* [INSTRUCTIONS FOR THE TASK] Read the data and repeat all of it exactly.

[Start]

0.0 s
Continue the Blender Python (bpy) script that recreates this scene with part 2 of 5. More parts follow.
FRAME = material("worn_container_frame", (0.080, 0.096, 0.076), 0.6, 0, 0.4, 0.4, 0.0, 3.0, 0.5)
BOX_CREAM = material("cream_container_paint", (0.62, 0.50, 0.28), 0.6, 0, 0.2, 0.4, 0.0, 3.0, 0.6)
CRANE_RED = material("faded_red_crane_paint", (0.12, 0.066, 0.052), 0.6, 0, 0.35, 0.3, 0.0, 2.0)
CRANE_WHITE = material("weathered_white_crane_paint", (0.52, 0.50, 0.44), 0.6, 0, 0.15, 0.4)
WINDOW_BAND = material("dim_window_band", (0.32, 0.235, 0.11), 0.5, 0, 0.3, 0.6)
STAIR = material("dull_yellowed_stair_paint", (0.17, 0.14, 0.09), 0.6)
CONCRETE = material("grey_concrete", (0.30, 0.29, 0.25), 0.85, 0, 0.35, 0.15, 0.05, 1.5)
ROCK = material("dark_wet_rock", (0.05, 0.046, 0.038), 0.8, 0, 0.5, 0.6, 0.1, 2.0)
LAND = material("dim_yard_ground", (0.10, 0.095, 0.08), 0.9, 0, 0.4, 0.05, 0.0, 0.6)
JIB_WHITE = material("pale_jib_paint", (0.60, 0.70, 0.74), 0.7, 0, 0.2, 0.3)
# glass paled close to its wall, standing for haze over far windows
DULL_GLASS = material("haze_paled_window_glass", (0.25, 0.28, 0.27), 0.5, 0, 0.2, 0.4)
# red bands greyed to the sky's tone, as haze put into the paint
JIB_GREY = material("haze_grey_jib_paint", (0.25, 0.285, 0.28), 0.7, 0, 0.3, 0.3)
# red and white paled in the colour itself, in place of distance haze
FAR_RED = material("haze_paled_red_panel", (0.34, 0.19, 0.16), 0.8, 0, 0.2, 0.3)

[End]

* [FINAL RESULT]
0.0 s
Continue the Blender Python (bpy) script that recreates this scene with part 2 of 5. More parts follow.
FRAME = material("worn_container_frame", (0.080, 0.096, 0.076), 0.6, 0, 0.4, 0.4, 0.0, 3.0, 0.5)
BOX_CREAM = material("cream_container_paint", (0.62, 0.50, 0.28), 0.6, 0, 0.2, 0.4, 0.0, 3.0, 0.6)
CRANE_RED = material("faded_red_crane_paint", (0.12, 0.066, 0.052), 0.6, 0, 0.35, 0.3, 0.0, 2.0)
CRANE_WHITE = material("weathered_white_crane_paint", (0.52, 0.50, 0.44), 0.6, 0, 0.15, 0.4)
WINDOW_BAND = material("dim_window_band", (0.32, 0.235, 0.11), 0.5, 0, 0.3, 0.6)
STAIR = material("dull_yellowed_stair_paint", (0.17, 0.14, 0.09), 0.6)
CONCRETE = material("grey_concrete", (0.30, 0.29, 0.25), 0.85, 0, 0.35, 0.15, 0.05, 1.5)
ROCK = material("dark_wet_rock", (0.05, 0.046, 0.038), 0.8, 0, 0.5, 0.6, 0.1, 2.0)
LAND = material("dim_yard_ground", (0.10, 0.095, 0.08), 0.9, 0, 0.4, 0.05, 0.0, 0.6)
JIB_WHITE = material("pale_jib_paint", (0.60, 0.70, 0.74), 0.7, 0, 0.2, 0.3)
# glass paled close to its wall, standing for haze over far windows
DULL_GLASS = material("haze_paled_window_glass", (0.25, 0.28, 0.27), 0.5, 0, 0.2, 0.4)
# red bands greyed to the sky's tone, as haze put into the paint
JIB_GREY = material("haze_grey_jib_paint", (0.25, 0.285, 0.28), 0.7, 0, 0.3, 0.3)
# red and white paled in the colour itself, in place of distance haze
FAR_RED = material("haze_paled_red_panel", (0.34, 0.19, 0.16), 0.8, 0, 0.2, 0.3)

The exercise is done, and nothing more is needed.